• Source data:
==========
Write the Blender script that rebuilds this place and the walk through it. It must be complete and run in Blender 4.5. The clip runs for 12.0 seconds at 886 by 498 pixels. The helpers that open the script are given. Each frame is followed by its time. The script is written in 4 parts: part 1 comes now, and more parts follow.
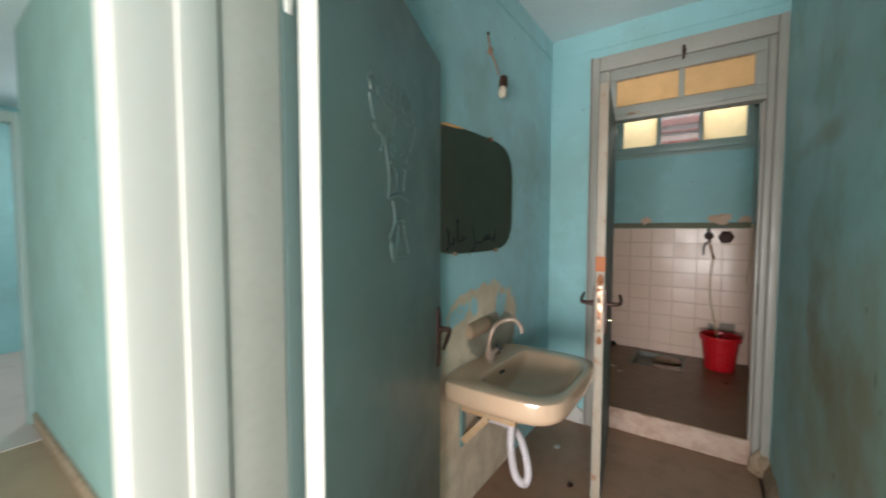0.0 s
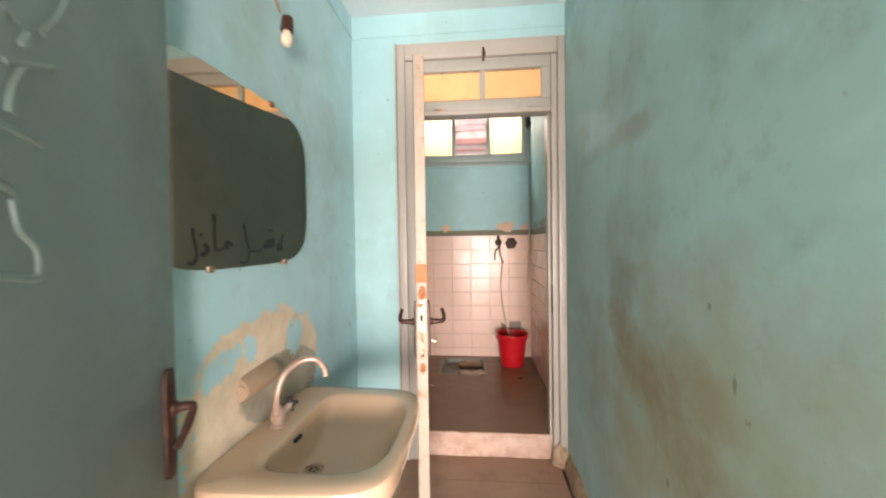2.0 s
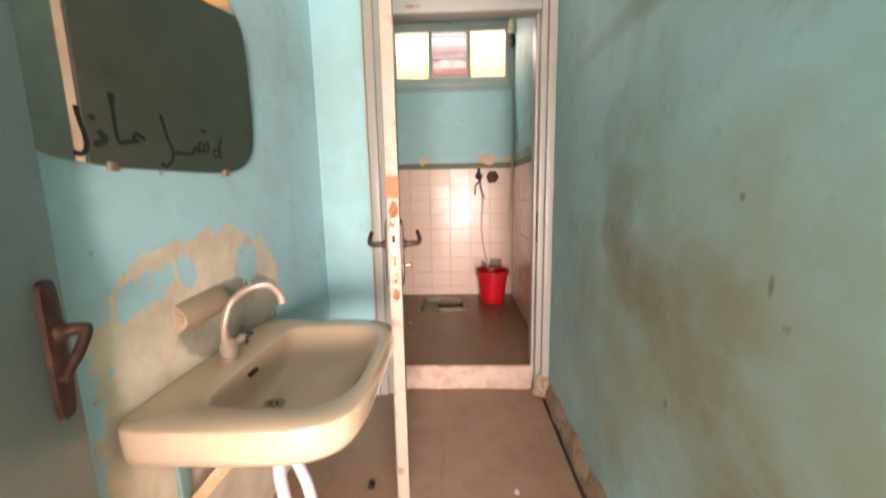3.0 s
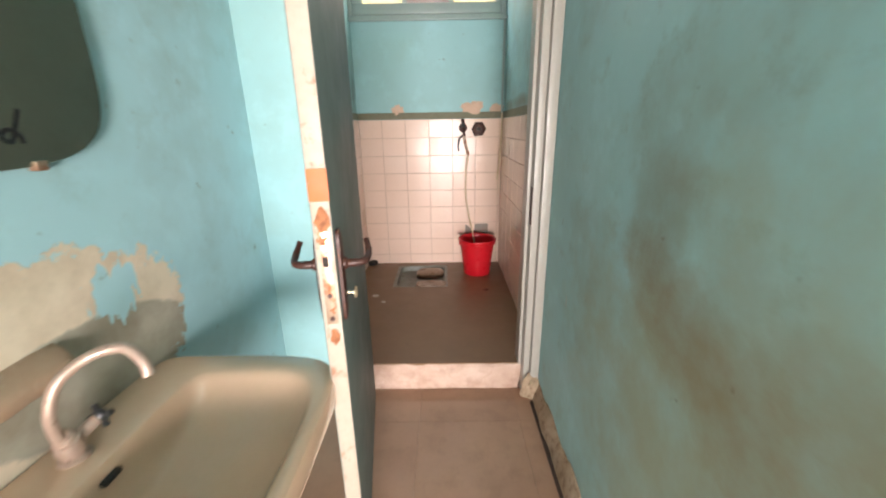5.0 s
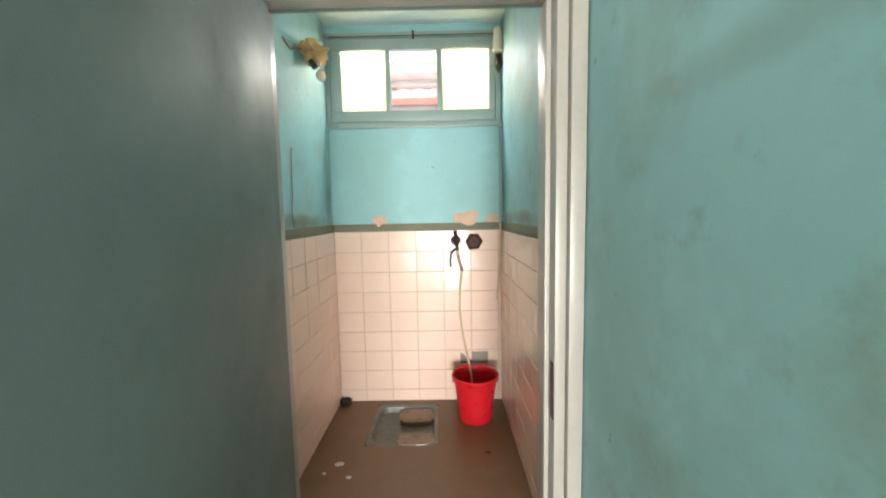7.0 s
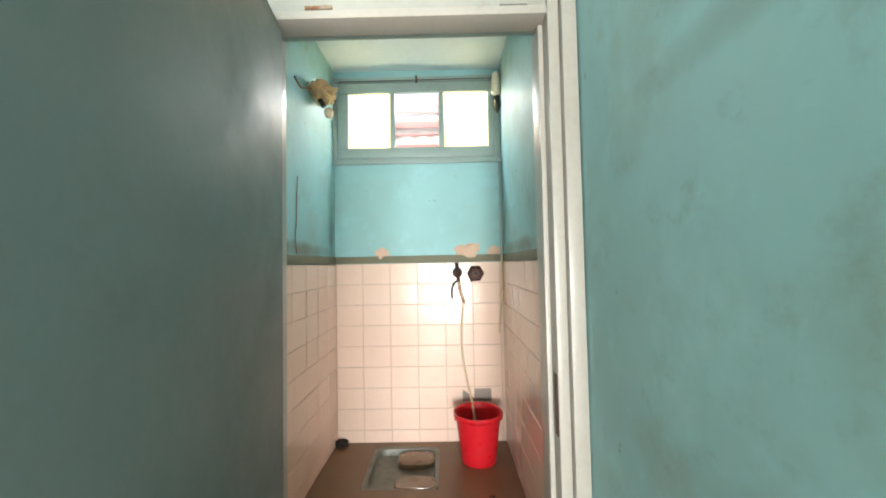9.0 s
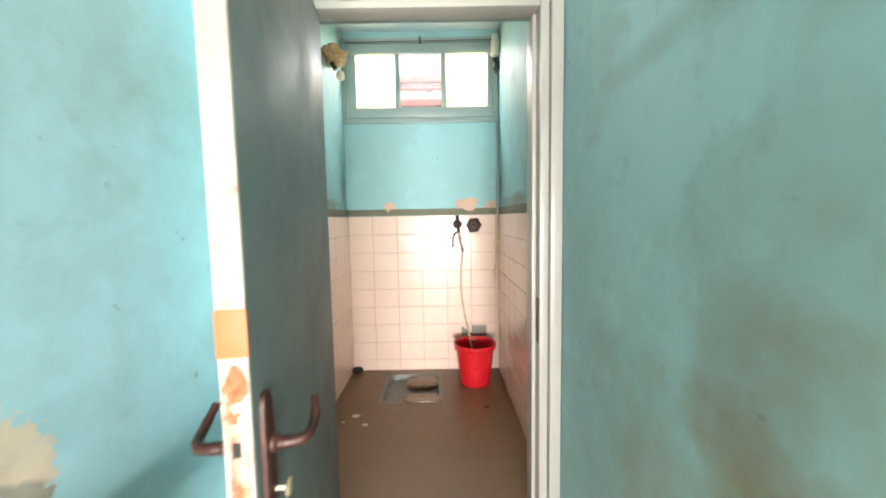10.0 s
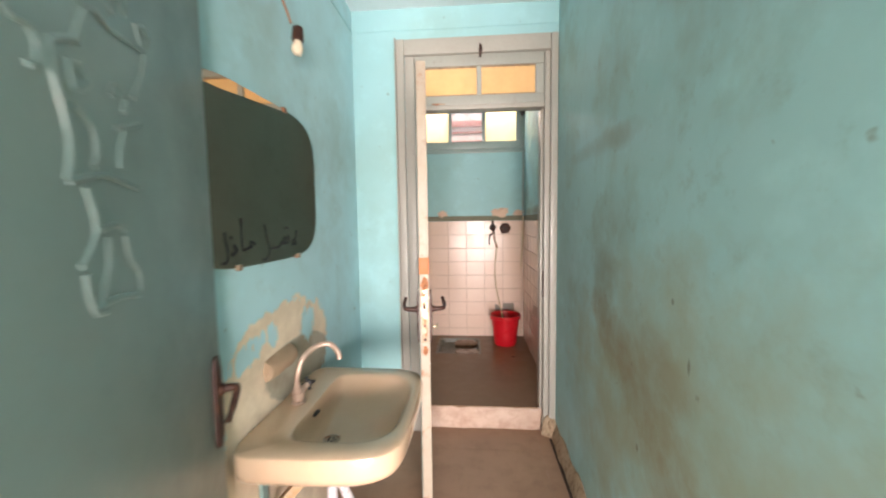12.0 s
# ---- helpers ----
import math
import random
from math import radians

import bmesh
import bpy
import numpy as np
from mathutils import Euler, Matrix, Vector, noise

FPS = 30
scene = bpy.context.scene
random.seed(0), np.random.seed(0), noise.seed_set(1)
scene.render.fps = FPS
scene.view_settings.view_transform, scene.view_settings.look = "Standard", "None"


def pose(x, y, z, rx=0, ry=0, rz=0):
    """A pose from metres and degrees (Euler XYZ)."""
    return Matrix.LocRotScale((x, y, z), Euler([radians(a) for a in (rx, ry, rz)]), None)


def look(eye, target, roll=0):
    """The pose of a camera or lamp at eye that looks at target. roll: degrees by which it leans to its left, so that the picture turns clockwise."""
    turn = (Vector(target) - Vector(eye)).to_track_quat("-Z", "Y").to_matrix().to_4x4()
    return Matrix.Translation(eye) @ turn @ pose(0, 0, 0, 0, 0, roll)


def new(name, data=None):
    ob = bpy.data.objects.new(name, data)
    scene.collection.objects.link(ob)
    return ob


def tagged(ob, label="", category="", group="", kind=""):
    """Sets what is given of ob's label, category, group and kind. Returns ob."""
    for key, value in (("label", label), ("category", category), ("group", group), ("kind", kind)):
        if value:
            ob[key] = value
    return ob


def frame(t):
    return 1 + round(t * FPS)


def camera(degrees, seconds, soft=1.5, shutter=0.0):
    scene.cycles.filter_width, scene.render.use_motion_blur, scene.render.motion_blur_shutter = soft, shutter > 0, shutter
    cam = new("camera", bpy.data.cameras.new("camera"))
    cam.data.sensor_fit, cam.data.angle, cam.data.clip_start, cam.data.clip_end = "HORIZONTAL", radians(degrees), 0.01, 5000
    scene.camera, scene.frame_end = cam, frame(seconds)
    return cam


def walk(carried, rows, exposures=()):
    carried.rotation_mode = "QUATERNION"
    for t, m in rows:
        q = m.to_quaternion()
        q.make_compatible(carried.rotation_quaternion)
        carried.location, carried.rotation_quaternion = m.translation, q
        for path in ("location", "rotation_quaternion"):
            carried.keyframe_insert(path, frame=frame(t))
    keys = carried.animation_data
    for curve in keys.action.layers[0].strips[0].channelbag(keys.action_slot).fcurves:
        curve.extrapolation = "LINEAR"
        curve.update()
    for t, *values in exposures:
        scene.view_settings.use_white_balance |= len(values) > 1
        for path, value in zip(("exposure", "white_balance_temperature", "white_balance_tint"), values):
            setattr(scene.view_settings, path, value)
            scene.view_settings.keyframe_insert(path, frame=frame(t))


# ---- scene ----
cam = camera(99.1, 12.0, 2.0, 0.5)
PATH = [
    (0, (-0.077, 0.156, 1.308), (-1.22, 1.794, 1.204), 0.1),
    (0.5, (-0.127, 0.29, 1.317), (-0.987, 2.093, 1.238), -0.1),
    (1, (-0.18, 0.393, 1.317), (-0.814, 2.289, 1.264), -0.5),
    (1.5, (-0.231, 0.472, 1.319), (-0.653, 2.426, 1.268), -0.7),
    (2, (-0.26, 0.582, 1.268), (-0.442, 2.573, 1.229), -0.8),
    (2.5, (-0.281, 0.697, 1.218), (-0.339, 2.693, 1.102), -1.1),
    (3, (-0.263, 0.757, 1.143), (-0.34, 2.73, 0.83), -1.1),
    (3.2, (-0.268, 0.749, 1.133), (-0.354, 2.7, 0.703), -1.0),
    (5, (-0.206, 1.183, 1.261), (-0.221, 3.087, 0.648), -0.9),
    (5.5, (-0.219, 1.42, 1.282), (-0.099, 3.353, 0.783), -1.0),
    (6, (-0.183, 1.636, 1.326), (-0.015, 3.592, 0.943), -1.5),
    (6.5, (-0.146, 1.735, 1.38), (-0.073, 3.711, 1.081), -1.3),
    (7, (-0.133, 1.748, 1.431), (-0.143, 3.739, 1.247), -1.1),
    (9, (-0.126, 1.74, 1.318), (-0.146, 3.738, 1.393), -1.1),
    (9.5, (-0.153, 1.671, 1.304), (-0.149, 3.67, 1.241), -1.2),
    (10, (-0.176, 1.451, 1.306), (-0.172, 3.444, 1.14), -1.0),
    (10.5, (-0.204, 1.213, 1.325), (-0.164, 3.204, 1.131), -1.0),
    (11, (-0.225, 0.987, 1.324), (-0.175, 2.978, 1.139), -1.1),
    (11.5, (-0.27, 0.727, 1.329), (-0.269, 2.721, 1.167), -1.0),
    (12, (-0.275, 0.451, 1.336), (-0.425, 2.439, 1.183), -0.8),
]
EXPOSURES = [(0.0, -0.25, 6200, 11), (0.5, -0.03, 5600, 9), (1.0, 0.38, 6700, 17), (1.5, 0.82, 7200, 26), (3.0, 0.98, 7200, 28), (5.0, 1.15, 6600, 19), (5.5, 1.15, 6500, 14), (6.0, 0.95, 6800, 15), (6.5, 1.15, 6400, 10), (7.2, 1.5, 6400, 10), (9.0, 1.55, 6300, 9), (9.5, 1.35, 6300, 9), (10.0, 1.65, 6300, 11), (10.5, 1.25, 6500, 15), (11.0, 1.0, 6400, 14), (11.5, 0.85, 6500, 16), (12.0, 0.9, 6800, 21)]
walk(cam, [(t, look(eye, target, roll)) for t, eye, target, roll in PATH], EXPOSURES)

# ---- world, sun, large lights ----
SUN_ELEV, SUN_AZ = 48.0, 165.0
world = bpy.data.worlds.new("sky")
scene.world = world
world.use_nodes = True
_wn = world.node_tree
_bg = _wn.nodes["Background"]
_sky = _wn.nodes.new("ShaderNodeTexSky")
_sky.sky_type = "NISHITA"
_sky.sun_disc = False
_sky.sun_elevation = radians(SUN_ELEV)
_sky.sun_rotation = radians(SUN_AZ)
_wn.links.new(_sky.outputs[0], _bg.inputs[0])
_bg.inputs[1].default_value = 0.15

sun = new("sun", bpy.data.lights.new("sun", "SUN"))
sun.data.energy, sun.data.angle, sun.data.color = 3.2, radians(0.5), (1.0, 0.95, 0.86)
_az, _el = radians(SUN_AZ), radians(SUN_ELEV)
sun.matrix_world = look((0, 0, 0), (-math.sin(_az) * math.cos(_el), -math.cos(_az) * math.cos(_el), -math.sin(_el)))


def area(name, eye, target, w, h, watts, colour):
    lamp = new(name, bpy.data.lights.new(name, "AREA"))
    lamp.data.shape, lamp.data.size, lamp.data.size_y = "RECTANGLE", w, h
    lamp.data.energy, lamp.data.color = watts, colour
    lamp.matrix_world = look(eye, target)
    return lamp


# skylight that enters by the corridor window and by the toilet window; the hall lamp is an added fill
area("corridor_window_light", (0.22, -2.28, 0.74), (-0.20, 2.2, 1.1), 1.7, 1.25, 222.0, (1.0, 0.945, 0.89))
area("hall_fill", (-5.2, 1.5, 2.3), (-4.6, 0.3, 0.6), 0.9, 0.9, 22.0, (1.0, 0.97, 0.93))
area("toilet_window_light", (-0.305, 4.42, 2.50), (-0.305, 4.05, 1.9), 1.0, 0.16, 5.0, (0.96, 0.97, 1.0))


# ---- materials ----
def mat_base(name):
    m = bpy.data.materials.new(name)
    m.use_nodes = True
    nt = m.node_tree
    return m, nt, nt.nodes["Principled BSDF"]


def nd(nt, kind, **props):
    n = nt.nodes.new(kind)
    for k, v in props.items():
        if k == "data_type":
            n.data_type = v
        elif k == "blend_type":
            n.blend_type = v
        elif k == "operation":
            n.operation = v
    return n


def noise_tex(nt, scale, detail=4.0, rough=0.6, coord=None):
    n = nt.nodes.new("ShaderNodeTexNoise")
    n.inputs["Scale"].default_value = scale
    n.inputs["Detail"].default_value = detail
    n.inputs["Roughness"].default_value = rough
    if coord is not None:
        nt.links.new(coord, n.inputs["Vector"])
    return n


def world_pos(nt):
    return nt.nodes.new("ShaderNodeNewGeometry").outputs["Position"]


def ramp(nt, src, lo, hi):
    n = nt.nodes.new("ShaderNodeMapRange")
    n.inputs["From Min"].default_value, n.inputs["From Max"].default_value = lo, hi
    nt.links.new(src, n.inputs["Value"])
    return n.outputs["Result"]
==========
• What the task asks: Exactly reproduce the lines that run from the line bearing "pose from metres" through the line bearing "return 1 + round(t * FPS)", with both end lines included.

• Written answer:
    """A pose from metres and degrees (Euler XYZ)."""
    return Matrix.LocRotScale((x, y, z), Euler([radians(a) for a in (rx, ry, rz)]), None)


def look(eye, target, roll=0):
    """The pose of a camera or lamp at eye that looks at target. roll: degrees by which it leans to its left, so that the picture turns clockwise."""
    turn = (Vector(target) - Vector(eye)).to_track_quat("-Z", "Y").to_matrix().to_4x4()
    return Matrix.Translation(eye) @ turn @ pose(0, 0, 0, 0, 0, roll)


def new(name, data=None):
    ob = bpy.data.objects.new(name, data)
    scene.collection.objects.link(ob)
    return ob


def tagged(ob, label="", category="", group="", kind=""):
    """Sets what is given of ob's label, category, group and kind. Returns ob."""
    for key, value in (("label", label), ("category", category), ("group", group), ("kind", kind)):
        if value:
            ob[key] = value
    return ob


def frame(t):
    return 1 + round(t * FPS)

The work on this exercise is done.